In studying the lives of Elijah, Moses, and others of the prophets, we do not often see them going to God and saying, "Now, what should I do at this point? God, you know our enemies are coming, and I'm not sure what I should do." No, they just do whatever needs to be done. In II Kings 1, when the groups of fifty men and their captains come upon Elijah, the prophet was not sitting there and praying at the top of a hill, saying, "Oh, they're getting close. God, tell me what to do." He just called for fire from heaven and destroyed them. So, the Two Witnesses are given much the same authority at the time of the end. These two will have been trained and prepared by God to such an extent that they will know what to do. They will call upon God, and He will answer with power.
We do not find Jesus, for that matter, beseeching God for instruction about what to do. If someone came to Him for healing, He healed him. If someone needed a demon cast out, He cast out the demon. Once one has God's Spirit—and is in line with God's will—then these decisions are easier to make because, as Paul says in I Corinthians 2:16, "We have the mind of Christ." As we grow, we develop more of that mind of Christ, and we should be able to make decisions as Christ would make them.

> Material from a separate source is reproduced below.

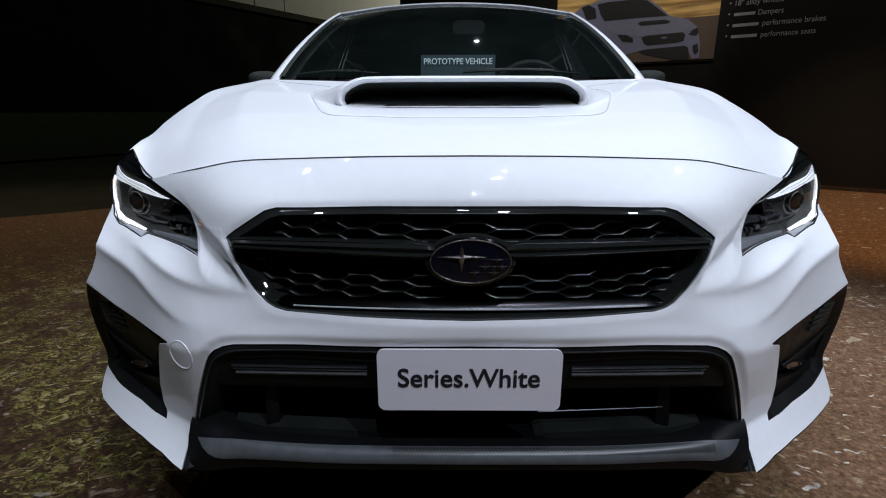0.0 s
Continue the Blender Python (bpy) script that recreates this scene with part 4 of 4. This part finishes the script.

So these Two Witnesses will be very much like Christ. They are witnesses of Him, as it says in the literal translation of verse 3. They are, in a way, some of the best representatives of Jesus Christ and His character that will have ever walked this earth. They will act like Christ as much as any two men can, and people in the world will see these two people as like Christ—and eventually treat them as they treated Christ.